- SHORT PROBLEM: Write out all of the data without omission, exactly as shown.

****************

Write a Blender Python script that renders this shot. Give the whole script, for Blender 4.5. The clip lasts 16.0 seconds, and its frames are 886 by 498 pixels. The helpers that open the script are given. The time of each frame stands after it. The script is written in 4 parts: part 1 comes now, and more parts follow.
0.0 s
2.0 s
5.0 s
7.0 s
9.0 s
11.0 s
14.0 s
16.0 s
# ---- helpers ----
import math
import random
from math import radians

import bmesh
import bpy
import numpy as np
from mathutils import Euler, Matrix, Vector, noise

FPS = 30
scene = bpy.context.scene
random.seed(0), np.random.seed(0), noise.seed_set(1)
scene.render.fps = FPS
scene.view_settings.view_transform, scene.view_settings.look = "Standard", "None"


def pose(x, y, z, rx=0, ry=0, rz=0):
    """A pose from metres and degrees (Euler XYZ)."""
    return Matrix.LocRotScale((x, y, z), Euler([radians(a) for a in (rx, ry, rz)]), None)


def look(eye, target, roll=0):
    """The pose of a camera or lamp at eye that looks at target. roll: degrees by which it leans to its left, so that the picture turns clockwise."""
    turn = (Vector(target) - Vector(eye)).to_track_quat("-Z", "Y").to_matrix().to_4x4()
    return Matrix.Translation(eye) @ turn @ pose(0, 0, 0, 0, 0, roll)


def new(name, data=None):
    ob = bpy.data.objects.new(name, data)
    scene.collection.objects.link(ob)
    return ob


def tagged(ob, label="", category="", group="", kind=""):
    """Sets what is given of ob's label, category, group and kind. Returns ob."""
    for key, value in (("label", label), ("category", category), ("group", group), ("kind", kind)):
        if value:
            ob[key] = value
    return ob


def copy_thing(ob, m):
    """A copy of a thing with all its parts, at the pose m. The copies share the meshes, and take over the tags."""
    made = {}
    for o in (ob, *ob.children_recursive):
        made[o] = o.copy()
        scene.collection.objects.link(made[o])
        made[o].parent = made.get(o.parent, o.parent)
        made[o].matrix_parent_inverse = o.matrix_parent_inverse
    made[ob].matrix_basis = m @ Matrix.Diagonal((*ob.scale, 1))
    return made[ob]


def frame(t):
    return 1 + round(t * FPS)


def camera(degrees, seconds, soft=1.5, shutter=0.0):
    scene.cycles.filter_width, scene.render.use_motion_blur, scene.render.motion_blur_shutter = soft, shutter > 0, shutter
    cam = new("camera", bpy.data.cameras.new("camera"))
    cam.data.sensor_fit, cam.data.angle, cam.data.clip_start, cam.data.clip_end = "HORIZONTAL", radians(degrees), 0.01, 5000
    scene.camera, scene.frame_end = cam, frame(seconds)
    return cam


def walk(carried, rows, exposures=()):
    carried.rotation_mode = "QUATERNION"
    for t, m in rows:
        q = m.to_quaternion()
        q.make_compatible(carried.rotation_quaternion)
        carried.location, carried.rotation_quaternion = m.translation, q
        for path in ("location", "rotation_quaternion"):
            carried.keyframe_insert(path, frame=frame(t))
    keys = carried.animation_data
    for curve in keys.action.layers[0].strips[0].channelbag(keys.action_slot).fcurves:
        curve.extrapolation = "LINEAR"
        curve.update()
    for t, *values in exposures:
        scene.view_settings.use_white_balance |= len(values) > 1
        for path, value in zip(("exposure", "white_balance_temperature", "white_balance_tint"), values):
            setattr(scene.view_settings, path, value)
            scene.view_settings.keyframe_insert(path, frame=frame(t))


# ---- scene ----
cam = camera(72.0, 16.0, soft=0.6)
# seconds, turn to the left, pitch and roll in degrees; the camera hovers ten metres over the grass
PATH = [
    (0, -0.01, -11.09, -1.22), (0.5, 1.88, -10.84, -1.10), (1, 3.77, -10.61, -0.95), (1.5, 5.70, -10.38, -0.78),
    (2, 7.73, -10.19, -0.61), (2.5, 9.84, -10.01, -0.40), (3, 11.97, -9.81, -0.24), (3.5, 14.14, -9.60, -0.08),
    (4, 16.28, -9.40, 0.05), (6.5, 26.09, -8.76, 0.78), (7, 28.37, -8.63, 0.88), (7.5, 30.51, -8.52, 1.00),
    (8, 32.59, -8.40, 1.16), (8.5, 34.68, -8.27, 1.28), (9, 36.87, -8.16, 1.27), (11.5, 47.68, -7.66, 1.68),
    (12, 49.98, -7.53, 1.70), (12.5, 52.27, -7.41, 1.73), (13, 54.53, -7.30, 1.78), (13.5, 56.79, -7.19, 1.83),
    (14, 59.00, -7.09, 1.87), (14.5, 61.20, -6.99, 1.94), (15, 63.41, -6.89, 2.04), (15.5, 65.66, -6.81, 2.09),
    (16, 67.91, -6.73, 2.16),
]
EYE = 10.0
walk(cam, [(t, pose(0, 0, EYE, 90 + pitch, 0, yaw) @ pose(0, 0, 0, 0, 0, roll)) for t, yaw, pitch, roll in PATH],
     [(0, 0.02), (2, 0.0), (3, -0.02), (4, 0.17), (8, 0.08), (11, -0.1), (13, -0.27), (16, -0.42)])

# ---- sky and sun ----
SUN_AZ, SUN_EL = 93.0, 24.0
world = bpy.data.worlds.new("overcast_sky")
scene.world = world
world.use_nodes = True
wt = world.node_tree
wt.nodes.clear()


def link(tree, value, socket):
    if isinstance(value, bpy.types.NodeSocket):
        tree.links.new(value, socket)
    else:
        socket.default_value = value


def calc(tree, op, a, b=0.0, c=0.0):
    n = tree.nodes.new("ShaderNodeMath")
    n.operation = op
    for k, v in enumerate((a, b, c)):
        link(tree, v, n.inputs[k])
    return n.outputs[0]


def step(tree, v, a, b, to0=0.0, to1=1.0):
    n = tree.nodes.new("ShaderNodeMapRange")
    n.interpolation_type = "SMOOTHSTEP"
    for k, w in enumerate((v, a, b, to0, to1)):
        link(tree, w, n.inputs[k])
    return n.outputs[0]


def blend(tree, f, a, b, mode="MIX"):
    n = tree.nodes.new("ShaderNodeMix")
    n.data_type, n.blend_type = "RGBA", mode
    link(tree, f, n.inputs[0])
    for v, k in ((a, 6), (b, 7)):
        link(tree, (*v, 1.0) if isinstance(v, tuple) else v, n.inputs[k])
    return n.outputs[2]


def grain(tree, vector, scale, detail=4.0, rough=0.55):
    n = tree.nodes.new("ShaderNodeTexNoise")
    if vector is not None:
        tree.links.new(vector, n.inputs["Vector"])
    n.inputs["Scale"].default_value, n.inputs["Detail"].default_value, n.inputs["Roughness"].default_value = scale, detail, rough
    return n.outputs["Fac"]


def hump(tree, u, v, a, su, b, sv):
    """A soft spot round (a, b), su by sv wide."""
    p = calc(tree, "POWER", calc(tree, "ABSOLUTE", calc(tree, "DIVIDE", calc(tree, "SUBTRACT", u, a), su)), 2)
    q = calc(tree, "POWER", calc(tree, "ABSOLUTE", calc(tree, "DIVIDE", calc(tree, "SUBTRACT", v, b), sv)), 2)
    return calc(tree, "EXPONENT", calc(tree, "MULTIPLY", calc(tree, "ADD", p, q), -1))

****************

- ANSWER TO THIS EXERCISE:
Write a Blender Python script that renders this shot. Give the whole script, for Blender 4.5. The clip lasts 16.0 seconds, and its frames are 886 by 498 pixels. The helpers that open the script are given. The time of each frame stands after it. The script is written in 4 parts: part 1 comes now, and more parts follow.
0.0 s
2.0 s
5.0 s
7.0 s
9.0 s
11.0 s
14.0 s
16.0 s
# ---- helpers ----
import math
import random
from math import radians

import bmesh
import bpy
import numpy as np
from mathutils import Euler, Matrix, Vector, noise

FPS = 30
scene = bpy.context.scene
random.seed(0), np.random.seed(0), noise.seed_set(1)
scene.render.fps = FPS
scene.view_settings.view_transform, scene.view_settings.look = "Standard", "None"


def pose(x, y, z, rx=0, ry=0, rz=0):
    """A pose from metres and degrees (Euler XYZ)."""
    return Matrix.LocRotScale((x, y, z), Euler([radians(a) for a in (rx, ry, rz)]), None)


def look(eye, target, roll=0):
    """The pose of a camera or lamp at eye that looks at target. roll: degrees by which it leans to its left, so that the picture turns clockwise."""
    turn = (Vector(target) - Vector(eye)).to_track_quat("-Z", "Y").to_matrix().to_4x4()
    return Matrix.Translation(eye) @ turn @ pose(0, 0, 0, 0, 0, roll)


def new(name, data=None):
    ob = bpy.data.objects.new(name, data)
    scene.collection.objects.link(ob)
    return ob


def tagged(ob, label="", category="", group="", kind=""):
    """Sets what is given of ob's label, category, group and kind. Returns ob."""
    for key, value in (("label", label), ("category", category), ("group", group), ("kind", kind)):
        if value:
            ob[key] = value
    return ob


def copy_thing(ob, m):
    """A copy of a thing with all its parts, at the pose m. The copies share the meshes, and take over the tags."""
    made = {}
    for o in (ob, *ob.children_recursive):
        made[o] = o.copy()
        scene.collection.objects.link(made[o])
        made[o].parent = made.get(o.parent, o.parent)
        made[o].matrix_parent_inverse = o.matrix_parent_inverse
    made[ob].matrix_basis = m @ Matrix.Diagonal((*ob.scale, 1))
    return made[ob]


def frame(t):
    return 1 + round(t * FPS)


def camera(degrees, seconds, soft=1.5, shutter=0.0):
    scene.cycles.filter_width, scene.render.use_motion_blur, scene.render.motion_blur_shutter = soft, shutter > 0, shutter
    cam = new("camera", bpy.data.cameras.new("camera"))
    cam.data.sensor_fit, cam.data.angle, cam.data.clip_start, cam.data.clip_end = "HORIZONTAL", radians(degrees), 0.01, 5000
    scene.camera, scene.frame_end = cam, frame(seconds)
    return cam


def walk(carried, rows, exposures=()):
    carried.rotation_mode = "QUATERNION"
    for t, m in rows:
        q = m.to_quaternion()
        q.make_compatible(carried.rotation_quaternion)
        carried.location, carried.rotation_quaternion = m.translation, q
        for path in ("location", "rotation_quaternion"):
            carried.keyframe_insert(path, frame=frame(t))
    keys = carried.animation_data
    for curve in keys.action.layers[0].strips[0].channelbag(keys.action_slot).fcurves:
        curve.extrapolation = "LINEAR"
        curve.update()
    for t, *values in exposures:
        scene.view_settings.use_white_balance |= len(values) > 1
        for path, value in zip(("exposure", "white_balance_temperature", "white_balance_tint"), values):
            setattr(scene.view_settings, path, value)
            scene.view_settings.keyframe_insert(path, frame=frame(t))


# ---- scene ----
cam = camera(72.0, 16.0, soft=0.6)
# seconds, turn to the left, pitch and roll in degrees; the camera hovers ten metres over the grass
PATH = [
    (0, -0.01, -11.09, -1.22), (0.5, 1.88, -10.84, -1.10), (1, 3.77, -10.61, -0.95), (1.5, 5.70, -10.38, -0.78),
    (2, 7.73, -10.19, -0.61), (2.5, 9.84, -10.01, -0.40), (3, 11.97, -9.81, -0.24), (3.5, 14.14, -9.60, -0.08),
    (4, 16.28, -9.40, 0.05), (6.5, 26.09, -8.76, 0.78), (7, 28.37, -8.63, 0.88), (7.5, 30.51, -8.52, 1.00),
    (8, 32.59, -8.40, 1.16), (8.5, 34.68, -8.27, 1.28), (9, 36.87, -8.16, 1.27), (11.5, 47.68, -7.66, 1.68),
    (12, 49.98, -7.53, 1.70), (12.5, 52.27, -7.41, 1.73), (13, 54.53, -7.30, 1.78), (13.5, 56.79, -7.19, 1.83),
    (14, 59.00, -7.09, 1.87), (14.5, 61.20, -6.99, 1.94), (15, 63.41, -6.89, 2.04), (15.5, 65.66, -6.81, 2.09),
    (16, 67.91, -6.73, 2.16),
]
EYE = 10.0
walk(cam, [(t, pose(0, 0, EYE, 90 + pitch, 0, yaw) @ pose(0, 0, 0, 0, 0, roll)) for t, yaw, pitch, roll in PATH],
     [(0, 0.02), (2, 0.0), (3, -0.02), (4, 0.17), (8, 0.08), (11, -0.1), (13, -0.27), (16, -0.42)])

# ---- sky and sun ----
SUN_AZ, SUN_EL = 93.0, 24.0
world = bpy.data.worlds.new("overcast_sky")
scene.world = world
world.use_nodes = True
wt = world.node_tree
wt.nodes.clear()


def link(tree, value, socket):
    if isinstance(value, bpy.types.NodeSocket):
        tree.links.new(value, socket)
    else:
        socket.default_value = value


def calc(tree, op, a, b=0.0, c=0.0):
    n = tree.nodes.new("ShaderNodeMath")
    n.operation = op
    for k, v in enumerate((a, b, c)):
        link(tree, v, n.inputs[k])
    return n.outputs[0]


def step(tree, v, a, b, to0=0.0, to1=1.0):
    n = tree.nodes.new("ShaderNodeMapRange")
    n.interpolation_type = "SMOOTHSTEP"
    for k, w in enumerate((v, a, b, to0, to1)):
        link(tree, w, n.inputs[k])
    return n.outputs[0]


def blend(tree, f, a, b, mode="MIX"):
    n = tree.nodes.new("ShaderNodeMix")
    n.data_type, n.blend_type = "RGBA", mode
    link(tree, f, n.inputs[0])
    for v, k in ((a, 6), (b, 7)):
        link(tree, (*v, 1.0) if isinstance(v, tuple) else v, n.inputs[k])
    return n.outputs[2]


def grain(tree, vector, scale, detail=4.0, rough=0.55):
    n = tree.nodes.new("ShaderNodeTexNoise")
    if vector is not None:
        tree.links.new(vector, n.inputs["Vector"])
    n.inputs["Scale"].default_value, n.inputs["Detail"].default_value, n.inputs["Roughness"].default_value = scale, detail, rough
    return n.outputs["Fac"]


def hump(tree, u, v, a, su, b, sv):
    """A soft spot round (a, b), su by sv wide."""
    p = calc(tree, "POWER", calc(tree, "ABSOLUTE", calc(tree, "DIVIDE", calc(tree, "SUBTRACT", u, a), su)), 2)
    q = calc(tree, "POWER", calc(tree, "ABSOLUTE", calc(tree, "DIVIDE", calc(tree, "SUBTRACT", v, b), sv)), 2)
    return calc(tree, "EXPONENT", calc(tree, "MULTIPLY", calc(tree, "ADD", p, q), -1))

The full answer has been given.